# START OF EXERCISE DATA
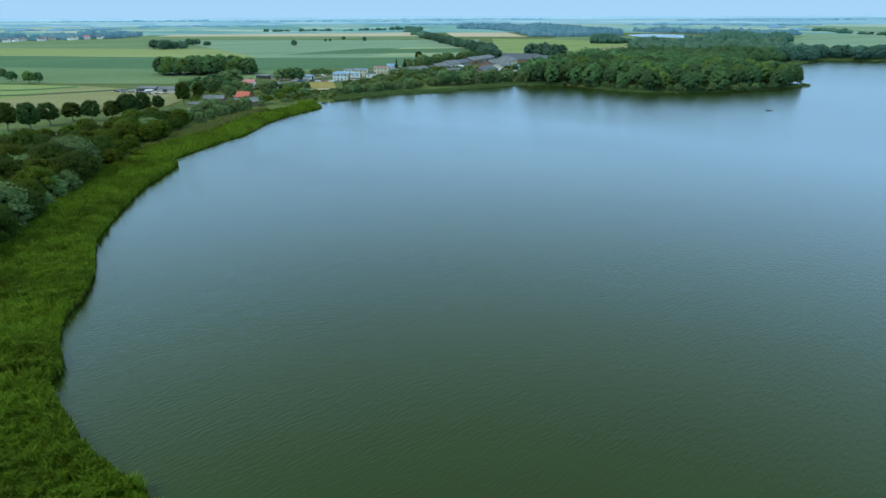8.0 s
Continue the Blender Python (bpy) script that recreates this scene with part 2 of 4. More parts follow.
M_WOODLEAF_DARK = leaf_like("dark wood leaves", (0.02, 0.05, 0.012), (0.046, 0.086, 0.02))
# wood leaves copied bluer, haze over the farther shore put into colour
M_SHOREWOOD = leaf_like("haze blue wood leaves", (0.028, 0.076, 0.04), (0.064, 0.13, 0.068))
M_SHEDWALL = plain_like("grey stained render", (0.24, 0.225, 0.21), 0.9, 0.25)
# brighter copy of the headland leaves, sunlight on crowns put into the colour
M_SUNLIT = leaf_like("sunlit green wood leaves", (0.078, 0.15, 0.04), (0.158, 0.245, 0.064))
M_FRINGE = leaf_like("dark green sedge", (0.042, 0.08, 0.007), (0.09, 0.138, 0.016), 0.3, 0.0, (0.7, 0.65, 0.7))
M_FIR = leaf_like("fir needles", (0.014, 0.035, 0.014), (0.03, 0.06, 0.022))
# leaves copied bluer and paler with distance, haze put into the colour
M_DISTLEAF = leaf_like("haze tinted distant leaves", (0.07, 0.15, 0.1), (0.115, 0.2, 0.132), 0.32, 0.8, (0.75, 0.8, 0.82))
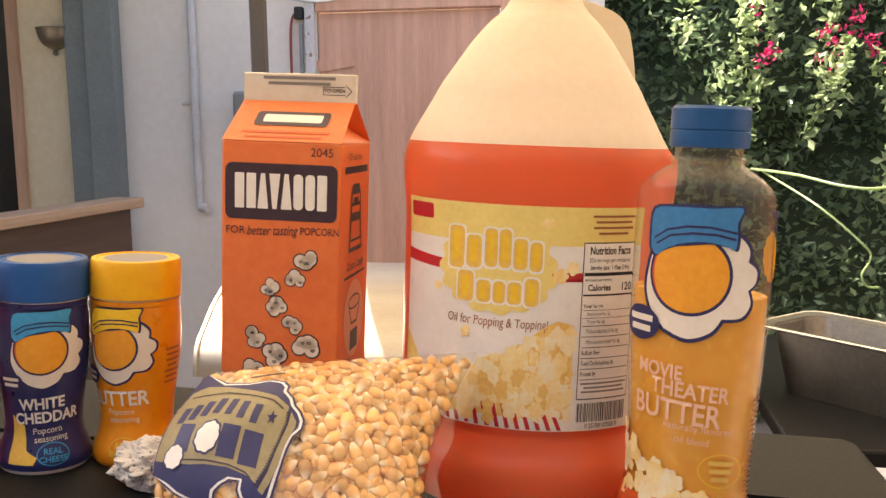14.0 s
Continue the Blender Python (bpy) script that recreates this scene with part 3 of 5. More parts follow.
# END OF EXERCISE DATA
# START OF EXERCISE DATA
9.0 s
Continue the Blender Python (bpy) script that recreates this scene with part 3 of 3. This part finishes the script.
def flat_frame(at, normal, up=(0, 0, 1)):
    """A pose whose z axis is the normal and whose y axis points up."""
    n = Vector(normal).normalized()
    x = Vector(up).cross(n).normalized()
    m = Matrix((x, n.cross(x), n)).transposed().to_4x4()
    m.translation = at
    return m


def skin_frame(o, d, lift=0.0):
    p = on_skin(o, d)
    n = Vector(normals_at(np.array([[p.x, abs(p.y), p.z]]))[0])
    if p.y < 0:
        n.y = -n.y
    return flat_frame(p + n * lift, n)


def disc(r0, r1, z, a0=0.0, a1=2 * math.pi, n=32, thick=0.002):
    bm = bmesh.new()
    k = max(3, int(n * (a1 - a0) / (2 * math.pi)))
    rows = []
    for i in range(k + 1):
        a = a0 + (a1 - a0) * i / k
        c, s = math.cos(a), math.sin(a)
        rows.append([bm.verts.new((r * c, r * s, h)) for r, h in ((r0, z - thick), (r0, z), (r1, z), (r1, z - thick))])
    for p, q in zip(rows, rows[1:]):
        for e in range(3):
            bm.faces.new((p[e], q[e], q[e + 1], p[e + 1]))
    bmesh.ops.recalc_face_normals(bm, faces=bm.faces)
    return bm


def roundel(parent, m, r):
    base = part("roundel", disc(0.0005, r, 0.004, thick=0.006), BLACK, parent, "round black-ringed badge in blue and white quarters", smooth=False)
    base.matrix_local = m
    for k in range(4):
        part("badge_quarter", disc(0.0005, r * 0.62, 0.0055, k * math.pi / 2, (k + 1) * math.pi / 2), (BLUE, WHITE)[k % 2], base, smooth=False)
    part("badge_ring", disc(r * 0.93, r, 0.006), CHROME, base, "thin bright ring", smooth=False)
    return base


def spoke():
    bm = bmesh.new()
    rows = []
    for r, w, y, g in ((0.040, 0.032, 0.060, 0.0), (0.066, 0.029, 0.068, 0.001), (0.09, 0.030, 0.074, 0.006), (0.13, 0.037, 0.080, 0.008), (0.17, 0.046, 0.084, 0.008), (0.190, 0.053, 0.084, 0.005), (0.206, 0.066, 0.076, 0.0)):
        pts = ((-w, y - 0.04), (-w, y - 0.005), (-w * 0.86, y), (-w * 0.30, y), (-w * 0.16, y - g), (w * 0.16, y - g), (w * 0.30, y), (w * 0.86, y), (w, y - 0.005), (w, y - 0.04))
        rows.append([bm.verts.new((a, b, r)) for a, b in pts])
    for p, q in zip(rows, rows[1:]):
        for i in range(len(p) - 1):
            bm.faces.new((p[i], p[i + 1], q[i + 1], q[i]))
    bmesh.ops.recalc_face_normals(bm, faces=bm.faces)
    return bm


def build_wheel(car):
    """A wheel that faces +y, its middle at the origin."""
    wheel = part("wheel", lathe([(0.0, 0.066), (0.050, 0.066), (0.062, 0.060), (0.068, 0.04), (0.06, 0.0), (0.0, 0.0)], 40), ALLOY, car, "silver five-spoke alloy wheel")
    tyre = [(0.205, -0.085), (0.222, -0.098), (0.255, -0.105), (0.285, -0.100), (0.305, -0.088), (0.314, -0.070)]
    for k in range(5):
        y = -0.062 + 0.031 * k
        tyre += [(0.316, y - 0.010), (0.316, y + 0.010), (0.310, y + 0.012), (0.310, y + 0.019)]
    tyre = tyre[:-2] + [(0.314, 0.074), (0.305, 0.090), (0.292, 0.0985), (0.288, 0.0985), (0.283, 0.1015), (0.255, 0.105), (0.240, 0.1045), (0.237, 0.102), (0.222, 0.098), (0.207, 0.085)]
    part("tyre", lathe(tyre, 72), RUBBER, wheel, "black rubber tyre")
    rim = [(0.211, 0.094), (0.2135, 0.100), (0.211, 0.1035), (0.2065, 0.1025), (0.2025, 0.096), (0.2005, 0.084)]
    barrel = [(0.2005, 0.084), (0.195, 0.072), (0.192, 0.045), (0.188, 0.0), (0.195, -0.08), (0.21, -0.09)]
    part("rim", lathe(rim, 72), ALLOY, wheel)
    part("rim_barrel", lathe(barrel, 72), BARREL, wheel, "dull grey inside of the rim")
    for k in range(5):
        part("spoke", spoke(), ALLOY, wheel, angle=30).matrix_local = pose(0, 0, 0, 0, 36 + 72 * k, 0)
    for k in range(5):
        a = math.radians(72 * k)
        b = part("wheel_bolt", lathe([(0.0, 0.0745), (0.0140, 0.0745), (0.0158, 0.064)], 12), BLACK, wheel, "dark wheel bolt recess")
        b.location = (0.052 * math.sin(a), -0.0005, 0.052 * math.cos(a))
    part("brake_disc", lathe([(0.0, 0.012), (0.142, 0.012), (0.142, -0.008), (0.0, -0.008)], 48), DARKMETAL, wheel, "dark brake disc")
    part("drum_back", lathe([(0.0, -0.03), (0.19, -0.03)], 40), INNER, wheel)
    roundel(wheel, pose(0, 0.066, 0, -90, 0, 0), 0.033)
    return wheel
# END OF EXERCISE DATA
INSTRUCTION — From the line with "4. More parts follow." to the line with "5. More parts follow.", set down those lines word for word and only those, counting both ends. Pictures stay out of the copy.

RESULT OF THIS EXERCISE —
Continue the Blender Python (bpy) script that recreates this scene with part 2 of 4. More parts follow.
M_WOODLEAF_DARK = leaf_like("dark wood leaves", (0.02, 0.05, 0.012), (0.046, 0.086, 0.02))
# wood leaves copied bluer, haze over the farther shore put into colour
M_SHOREWOOD = leaf_like("haze blue wood leaves", (0.028, 0.076, 0.04), (0.064, 0.13, 0.068))
M_SHEDWALL = plain_like("grey stained render", (0.24, 0.225, 0.21), 0.9, 0.25)
# brighter copy of the headland leaves, sunlight on crowns put into the colour
M_SUNLIT = leaf_like("sunlit green wood leaves", (0.078, 0.15, 0.04), (0.158, 0.245, 0.064))
M_FRINGE = leaf_like("dark green sedge", (0.042, 0.08, 0.007), (0.09, 0.138, 0.016), 0.3, 0.0, (0.7, 0.65, 0.7))
M_FIR = leaf_like("fir needles", (0.014, 0.035, 0.014), (0.03, 0.06, 0.022))
# leaves copied bluer and paler with distance, haze put into the colour
M_DISTLEAF = leaf_like("haze tinted distant leaves", (0.07, 0.15, 0.1), (0.115, 0.2, 0.132), 0.32, 0.8, (0.75, 0.8, 0.82))
14.0 s
Continue the Blender Python (bpy) script that recreates this scene with part 3 of 5. More parts follow.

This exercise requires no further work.